Paris, le jeudi 24 mars 2016 – La prévention des conflits d’intérêts chez les experts sanitaires est depuis plusieurs années une préoccupation présentée comme majeure par les pouvoirs publics. L’affaire du Mediator a en effet fonctionné comme un électrochoc, tandis que de plus en plus les citoyens ont exprimé leur souhait d’une plus grande transparence dans la présentation des décisions intéressant leur santé. La loi du 29 décembre 2011 se voulait une réponse à ces attentes. De fait, elle a généralisé les obligations de déclaration d’intérêts, elle a accru la transparence dans les décisions des institutions sanitaires en préconisant notamment l’enregistrement de leurs débats et elle a par ailleurs imposé que les avantages concédés par les industriels au monde de la santé soient publiquement révélés.
Cependant, on le sait, l’application de la "loi Bertrand" ne s’est pas faite sans heurt. Dans un rapport rendu public hier, la Cour des comptes revient sur les difficultés rencontrées et dresse un bilan encore mitigé de la lutte contre les conflits d’intérêts dans le champ sanitaire.
Les magistrats de la rue Cambon relèvent ainsi que la loi a été sujette à différentes interprétations, qui ont modifié son application, parfois, à leurs yeux, de manière non justifiée. Il faut dire que les agences ont pu parfois être déroutées par des injonctions contradictoires. La Cour cite ainsi le cas du Comité économique des produits de santé (CEPS). Visé par la loi, un décret du 9 mai 2012 confirme qu’il doit être inclus dans son champ… alors qu’un arrêté publié quelques mois plus tard l’en exclut, tandis que le régime particulier antérieur dont bénéficie le CEPS n’est pas abrogé ! D’une manière générale, la loi est demeurée trop imprécise sur de nombreux points, signale le rapport.

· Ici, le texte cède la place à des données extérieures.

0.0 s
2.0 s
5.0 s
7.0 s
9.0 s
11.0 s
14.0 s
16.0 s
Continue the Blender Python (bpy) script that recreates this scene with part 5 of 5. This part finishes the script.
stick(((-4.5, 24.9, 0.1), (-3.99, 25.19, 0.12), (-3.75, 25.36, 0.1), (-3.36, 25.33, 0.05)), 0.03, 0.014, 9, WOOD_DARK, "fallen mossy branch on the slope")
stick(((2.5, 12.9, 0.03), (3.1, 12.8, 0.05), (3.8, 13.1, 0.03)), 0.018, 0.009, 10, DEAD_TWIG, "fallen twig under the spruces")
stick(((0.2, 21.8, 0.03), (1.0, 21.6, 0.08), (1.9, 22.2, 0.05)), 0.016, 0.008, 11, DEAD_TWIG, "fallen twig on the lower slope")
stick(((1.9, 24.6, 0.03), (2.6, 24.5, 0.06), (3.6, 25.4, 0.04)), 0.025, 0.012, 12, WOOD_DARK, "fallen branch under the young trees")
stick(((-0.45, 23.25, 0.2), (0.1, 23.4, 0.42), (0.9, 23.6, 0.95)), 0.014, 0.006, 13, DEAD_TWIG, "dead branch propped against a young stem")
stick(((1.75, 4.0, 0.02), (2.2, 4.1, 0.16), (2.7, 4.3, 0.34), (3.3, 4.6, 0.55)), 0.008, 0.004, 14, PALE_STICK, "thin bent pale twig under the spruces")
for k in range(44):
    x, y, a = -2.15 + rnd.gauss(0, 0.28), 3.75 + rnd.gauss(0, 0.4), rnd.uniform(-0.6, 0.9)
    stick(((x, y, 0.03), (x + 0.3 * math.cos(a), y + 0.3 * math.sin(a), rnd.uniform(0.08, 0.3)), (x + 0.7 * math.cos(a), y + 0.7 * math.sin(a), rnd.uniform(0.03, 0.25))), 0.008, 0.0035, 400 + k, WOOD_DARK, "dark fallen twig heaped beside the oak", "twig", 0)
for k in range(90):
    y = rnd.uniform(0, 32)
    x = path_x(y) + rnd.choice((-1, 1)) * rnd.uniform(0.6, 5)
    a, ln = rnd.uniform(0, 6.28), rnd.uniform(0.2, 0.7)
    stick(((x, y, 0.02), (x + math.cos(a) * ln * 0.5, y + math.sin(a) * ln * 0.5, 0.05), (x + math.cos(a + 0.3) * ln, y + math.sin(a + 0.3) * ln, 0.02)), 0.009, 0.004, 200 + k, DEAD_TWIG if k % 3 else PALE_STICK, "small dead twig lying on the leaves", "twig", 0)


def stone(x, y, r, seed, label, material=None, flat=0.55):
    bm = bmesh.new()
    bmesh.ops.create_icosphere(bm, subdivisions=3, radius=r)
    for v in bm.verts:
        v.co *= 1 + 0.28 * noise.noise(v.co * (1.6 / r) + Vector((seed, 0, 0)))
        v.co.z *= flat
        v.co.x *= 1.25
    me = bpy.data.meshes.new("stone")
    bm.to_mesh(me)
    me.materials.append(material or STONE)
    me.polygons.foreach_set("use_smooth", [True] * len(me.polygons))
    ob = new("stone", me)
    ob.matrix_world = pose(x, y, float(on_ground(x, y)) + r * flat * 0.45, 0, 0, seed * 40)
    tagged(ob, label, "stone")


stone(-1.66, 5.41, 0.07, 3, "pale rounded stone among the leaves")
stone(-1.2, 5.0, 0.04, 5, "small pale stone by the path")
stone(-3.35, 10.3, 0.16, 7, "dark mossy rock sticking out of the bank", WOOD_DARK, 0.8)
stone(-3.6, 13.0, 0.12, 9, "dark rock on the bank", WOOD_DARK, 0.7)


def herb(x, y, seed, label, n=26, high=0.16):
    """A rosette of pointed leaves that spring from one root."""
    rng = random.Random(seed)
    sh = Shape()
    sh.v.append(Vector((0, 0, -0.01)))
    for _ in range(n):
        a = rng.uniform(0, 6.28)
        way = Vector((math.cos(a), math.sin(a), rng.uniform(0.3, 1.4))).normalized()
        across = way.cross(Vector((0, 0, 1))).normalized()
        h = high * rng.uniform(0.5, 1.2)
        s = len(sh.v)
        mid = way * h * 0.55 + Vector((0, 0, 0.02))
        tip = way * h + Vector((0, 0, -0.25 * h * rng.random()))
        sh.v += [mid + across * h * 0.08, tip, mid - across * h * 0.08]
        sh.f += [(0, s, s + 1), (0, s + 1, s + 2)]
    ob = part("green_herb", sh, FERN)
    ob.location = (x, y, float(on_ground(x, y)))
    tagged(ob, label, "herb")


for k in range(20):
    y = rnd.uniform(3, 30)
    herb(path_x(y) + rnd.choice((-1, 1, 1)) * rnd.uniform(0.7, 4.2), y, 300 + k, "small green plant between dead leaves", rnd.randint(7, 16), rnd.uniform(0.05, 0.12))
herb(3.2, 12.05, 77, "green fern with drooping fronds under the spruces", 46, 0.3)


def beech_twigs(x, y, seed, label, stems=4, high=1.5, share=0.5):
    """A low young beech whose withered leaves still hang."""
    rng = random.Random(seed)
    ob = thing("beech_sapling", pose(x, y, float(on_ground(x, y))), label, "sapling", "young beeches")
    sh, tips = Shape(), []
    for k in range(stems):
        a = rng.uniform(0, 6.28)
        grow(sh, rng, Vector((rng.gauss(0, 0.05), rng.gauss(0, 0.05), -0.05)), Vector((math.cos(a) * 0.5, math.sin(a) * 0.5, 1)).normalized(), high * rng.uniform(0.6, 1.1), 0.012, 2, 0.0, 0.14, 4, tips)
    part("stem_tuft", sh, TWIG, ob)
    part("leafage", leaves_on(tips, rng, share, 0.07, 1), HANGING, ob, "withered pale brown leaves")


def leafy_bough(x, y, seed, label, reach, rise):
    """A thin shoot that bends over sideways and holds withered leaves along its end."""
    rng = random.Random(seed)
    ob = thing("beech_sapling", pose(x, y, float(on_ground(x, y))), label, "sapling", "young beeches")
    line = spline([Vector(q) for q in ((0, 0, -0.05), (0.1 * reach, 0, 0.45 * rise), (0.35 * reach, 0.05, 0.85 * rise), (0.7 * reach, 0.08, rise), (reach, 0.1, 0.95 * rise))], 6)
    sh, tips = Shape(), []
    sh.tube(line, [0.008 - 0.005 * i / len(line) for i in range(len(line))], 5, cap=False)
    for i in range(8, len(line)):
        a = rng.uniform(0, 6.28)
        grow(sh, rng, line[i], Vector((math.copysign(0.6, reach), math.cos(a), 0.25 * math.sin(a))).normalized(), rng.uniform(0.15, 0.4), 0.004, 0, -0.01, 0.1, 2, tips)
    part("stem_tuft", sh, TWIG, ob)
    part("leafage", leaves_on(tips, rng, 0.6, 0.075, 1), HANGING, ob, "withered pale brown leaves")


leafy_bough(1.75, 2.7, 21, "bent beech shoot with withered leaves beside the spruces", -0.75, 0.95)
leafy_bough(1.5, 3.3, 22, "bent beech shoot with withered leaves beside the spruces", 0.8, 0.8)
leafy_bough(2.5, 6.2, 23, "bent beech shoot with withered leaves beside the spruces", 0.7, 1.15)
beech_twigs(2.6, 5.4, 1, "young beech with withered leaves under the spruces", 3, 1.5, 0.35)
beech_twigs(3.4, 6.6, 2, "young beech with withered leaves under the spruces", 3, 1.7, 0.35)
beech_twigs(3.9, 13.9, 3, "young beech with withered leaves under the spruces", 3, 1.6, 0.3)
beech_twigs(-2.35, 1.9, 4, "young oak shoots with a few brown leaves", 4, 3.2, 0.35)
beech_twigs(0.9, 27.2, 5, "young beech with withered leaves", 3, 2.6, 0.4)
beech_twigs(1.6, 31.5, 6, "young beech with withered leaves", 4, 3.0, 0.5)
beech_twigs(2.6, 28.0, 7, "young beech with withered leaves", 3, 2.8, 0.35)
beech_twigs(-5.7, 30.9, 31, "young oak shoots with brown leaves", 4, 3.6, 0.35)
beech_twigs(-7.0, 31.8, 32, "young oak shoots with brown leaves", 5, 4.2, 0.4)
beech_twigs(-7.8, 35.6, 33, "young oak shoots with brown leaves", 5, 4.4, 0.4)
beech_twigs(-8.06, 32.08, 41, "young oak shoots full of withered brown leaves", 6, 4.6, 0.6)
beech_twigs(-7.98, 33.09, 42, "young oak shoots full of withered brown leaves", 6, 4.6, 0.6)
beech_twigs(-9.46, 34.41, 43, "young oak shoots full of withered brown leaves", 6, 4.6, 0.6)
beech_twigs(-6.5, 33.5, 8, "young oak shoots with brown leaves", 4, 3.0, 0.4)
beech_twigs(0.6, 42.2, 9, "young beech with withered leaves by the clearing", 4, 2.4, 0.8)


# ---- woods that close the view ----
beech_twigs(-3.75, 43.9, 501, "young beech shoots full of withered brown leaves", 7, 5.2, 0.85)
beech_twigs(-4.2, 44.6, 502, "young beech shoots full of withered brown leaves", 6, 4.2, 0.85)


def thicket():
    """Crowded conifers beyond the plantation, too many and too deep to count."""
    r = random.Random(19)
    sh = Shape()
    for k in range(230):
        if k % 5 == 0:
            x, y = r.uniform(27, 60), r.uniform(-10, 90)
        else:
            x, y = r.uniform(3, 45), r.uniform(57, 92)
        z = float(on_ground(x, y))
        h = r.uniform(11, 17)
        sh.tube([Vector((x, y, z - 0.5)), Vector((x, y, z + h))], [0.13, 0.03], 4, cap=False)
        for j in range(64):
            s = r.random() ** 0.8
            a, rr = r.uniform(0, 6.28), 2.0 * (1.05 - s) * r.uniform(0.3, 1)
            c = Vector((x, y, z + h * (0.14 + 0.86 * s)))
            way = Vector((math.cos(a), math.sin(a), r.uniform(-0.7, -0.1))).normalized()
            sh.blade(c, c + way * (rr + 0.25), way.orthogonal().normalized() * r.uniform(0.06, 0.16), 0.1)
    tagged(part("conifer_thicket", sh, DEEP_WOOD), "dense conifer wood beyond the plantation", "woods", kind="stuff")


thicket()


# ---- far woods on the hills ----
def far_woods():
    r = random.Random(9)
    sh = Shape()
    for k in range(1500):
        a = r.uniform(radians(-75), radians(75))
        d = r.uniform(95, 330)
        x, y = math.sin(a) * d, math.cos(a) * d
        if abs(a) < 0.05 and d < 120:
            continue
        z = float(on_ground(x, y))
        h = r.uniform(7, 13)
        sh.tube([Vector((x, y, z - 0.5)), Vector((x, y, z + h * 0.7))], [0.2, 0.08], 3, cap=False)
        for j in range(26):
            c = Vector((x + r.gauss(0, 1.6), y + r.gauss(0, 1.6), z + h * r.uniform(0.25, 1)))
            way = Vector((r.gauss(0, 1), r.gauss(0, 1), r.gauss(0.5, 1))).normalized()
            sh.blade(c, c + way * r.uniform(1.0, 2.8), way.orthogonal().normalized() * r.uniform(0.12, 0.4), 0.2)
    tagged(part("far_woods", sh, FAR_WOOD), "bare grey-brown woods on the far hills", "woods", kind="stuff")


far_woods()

Un site prévu dans un décret de 2012...toujours pas ouvert
La Cour pointe également une certaine lenteur d’action de la part des pouvoirs publics. « La rationalisation de la gestion du dispositif a été freinée par les atermoiements des décisions relatives à l’ouverture du site unique ministériel à recueillir l’ensemble des déclarations d’intérêts. Plus de quatre ans après l’intervention de la loi, le site unique n’existe toujours pas, bien qu’il ait été prévu par le décret du 9 mai 2012 » relève ainsi le rapport. En outre, les magistrats ne se montrent pas parfaitement convaincus par les contraintes évoquées par plusieurs agences quant à la difficulté de recruter des experts sanitaires compétents dénués de liens d’intérêt. Cette « pénurie », relèvent les magistrats de la rue Cambon n’est « jamais documentée ». Enfin, la Rue Cambon regrette le défaut de contrôle. Si la loi de 2011 avait prévu la création d’une commission éthique chargée de vérifier la véracité des déclarations, « le décret en Conseil d’Etat n’a jamais été pris » déplore la rue Cambon.
Le CEPS en ligne de mire
Conséquence de ces écueils, les enquêtes réalisées par la Cour des Comptes auprès de la Haute autorité de Santé (HAS), de l’Agence nationale de sécurité du médicament et des produits de santé (ANS), du Comité Economique des produits de santé (CEPS), de l’Institut national du cancer (INCA) et de l’Office national d’indemnisation des accidents médicaux et des affections iatrogènes et des infections nosocomiales (ONIAM) n’offrent pas des résultats pleinement satisfaisants, bien qu’ils ne puissent être considérés comme catastrophiques. Ainsi, la Cour des Comptes indique avoir repéré un taux d’anomalies atteignant 22 % quant à la gestion par les agences des déclarations d’intérêts ; un taux qui dépasse les 40 % pour l’ONIAM et le CEPS. D’une manière générale, le CEPS semble connaître les difficultés les plus marquées pour appliquer les nouvelles règles. A contrario, au sein de l’ANSM, de l’INCA et de la HAS, « l’analyse des liens d’intérêts » est réalisée « dans des conditions de traçabilité satisfaisantes » remarque la Cour des Comptes.
Plus de contrôle et plus de précisions
Forts de ses observations, les magistrats ont formulé une série de recommandations. Ils invitent par exemple à « rendre obligatoire sur le formulaire de déclaration d’intérêts la mention du numéro du répertoire partagé des professionnels de santé (RPPS) afin de faciliter le croisement des données avec le site Transparence santé ». Concernant le contrôle de la véracité des déclarations, la Cour propose de confier cette mission à la Haute autorité de santé. Enfin, concernant la nécessité de pouvoir disposer d’experts compétents, les magistrats se contentent de préconiser qu’une réflexion soit engagée « afin de valoriser l’expertise sanitaire dans la carrière des enseignants-chercheurs et praticiens hospitaliers ».